This letter was written by Samuel G. Murphy of Co. G, 71st Pennsylvania Infantry. Not much is known of Samuel except that his wife, Julia, filed a “widow’s Pension” after his death in 1891 from someplace in New York State. Samuel addressed the letter to his “brother and sister”—the envelope directed to “Mrs. William Murphy” in New York City—but I have not been able to find any genealogical records to connect the correspondents.
The 71st Pennsylvania was raised in the Philadelphia area by Oregon Senator Edward Baker, a good friend of Abraham Lincoln’s. It was originally called the 1st California Brigade in deference to Baker’s wishes—he being the regiment’s first Colonel—and consisted of 15 companies instead of the standard 10. After Colonel Baker was killed in the Battle of Ball’s Bluff [see header image] on 21 October 1861, the regiment was renamed the 71st Pennsylvania and it was brigaded with three other regiments to become the Philadelphia Brigade.
According to the Daily National Republican of 28 October 1861, Samuel was among the wounded at the Battle of Ball’s Bluff. We only know his wound was to his “leg.” Clearly the wound not disabling, however, as he was with his regiment on the Peninsular Campaign the following summer when he wrote this letter in June from Fair Oak Station, Virginia. The company roster reveals that Samuel was also wounded at ‘The Angle” at Gettysburg on 3 July 1863. This wound must have been more serious and caused him to leave the regiment for he was not present when they mustered out of the service.
[Note: This letter is from the private collection of Jim Doncaster and is published by express consent.]
Camp at Fair Oak Station near Richmond, Va.
Sunday, June 15th 1862
Dear Brother & Sister,
I again sit down to write you these few lines hoping they will find you all in the enjoyment of good health as this leaves us both in good health at present. Thank God for all His kind mercies to us.
Dear sister, I received the 2nd
Northern Whig newsletter this morning. I have sent you two letters before with 5 dollars in each one which I hope you have received before this. I also send you 5 more in this making 15 dollars in all. And of course you know what to do with it. Put it to the other for me.
There was a Flag of Truce came in here on Friday for the trunk & some money for the Lieutenant-Colonel [William Lovering Curry] of the 106th Pennsylvania Regiment in our Brigade. He was Field Officer of the Day on Tuesday last [9 June 1862] and at night, he was going round to see how the pickets were posted after the disturbance and got outside of our lines for they run like a horse shoe or a half moon, and it is very easy to get [a]stray at night and [he] was taken prisoner and a request that they would stop picket firing if we would do the same. That has always been our principle.

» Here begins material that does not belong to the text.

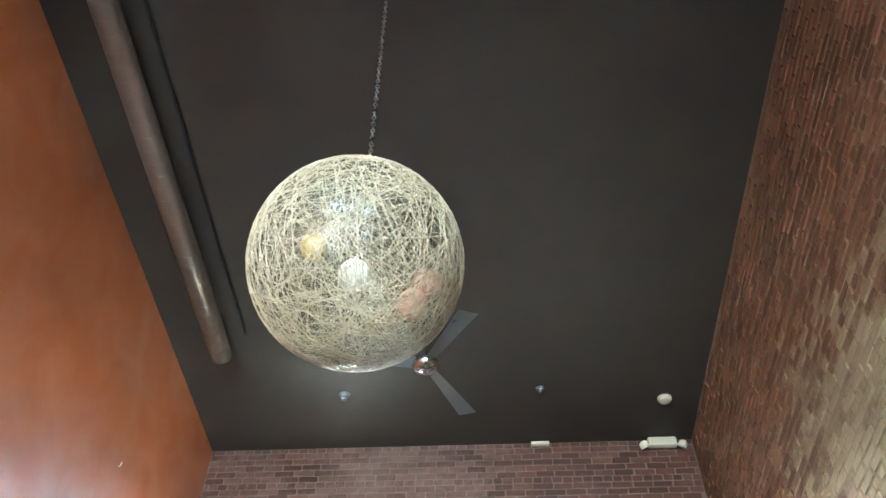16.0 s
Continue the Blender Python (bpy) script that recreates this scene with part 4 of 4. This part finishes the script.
# the large lily: spathe, its turned-over lip, and the shaded side that runs into the stem
bloom("petal", [(-0.22, 5.67), (-0.10, 5.80), (0.14, 5.81), (0.215, 5.66)], [(-0.03, 5.62), (0.03, 5.50), (0.07, 5.30), (0.10, 5.05)], M_LILY, 0.003)
bloom("petal", [(0.215, 5.67), (0.20, 5.50), (0.14, 5.45), (0.13, 5.10)], [(0.16, 5.60), (0.10, 5.45), (0.09, 5.30), (0.09, 5.05)], M_LILYDK, 0.005)
bloom("lip", [(-0.235, 5.655), (-0.17, 5.70), (-0.08, 5.72), (-0.02, 5.70)], [(-0.215, 5.61), (-0.16, 5.655), (-0.08, 5.66), (-0.03, 5.615)], M_LILYDK, 0.005)
bloom("petal", [(0.02, 5.27), (-0.035, 5.20), (-0.03, 5.10), (0.04, 5.05)], [(0.06, 5.26), (0.08, 5.18), (0.08, 5.10), (0.09, 5.05)], M_LILY, 0.0035)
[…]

Company A & us—Co. G—went on yesterday, Saturday. [Co.] A went on the daytime and we went on at night. The one is on post; the other the reserve. After we had been out about 2 hours, a few of the Rebels commenced firing a few shots in front of us to find out our position. We shot one of them with a ball & buckshot. You ought to hear him holler. Seven of them made for to get his body but a few shots soon scattered them. I guess he died soon afterwards. We were relieved this morning at 8 o’clock. We were in about 2 hours when they made a break on our pickets and the 81st Pennsylvania on the left of ours. There was 2 men wounded in Company I of our regiment. One had 4 balls go through him and the other had 2. I guess they will both recover. The 81st had 1 captain killed & 4 privates wounded but everything is quiet again.
Monday morning. Everything is quiet today for so far. I have little more to say at present. Give my regards to all enquiring friends—Lady friends in particular.
I now conclude with my love to you all. No more at present but remain your loving brother. Address as usual. Write soon, S. G. M.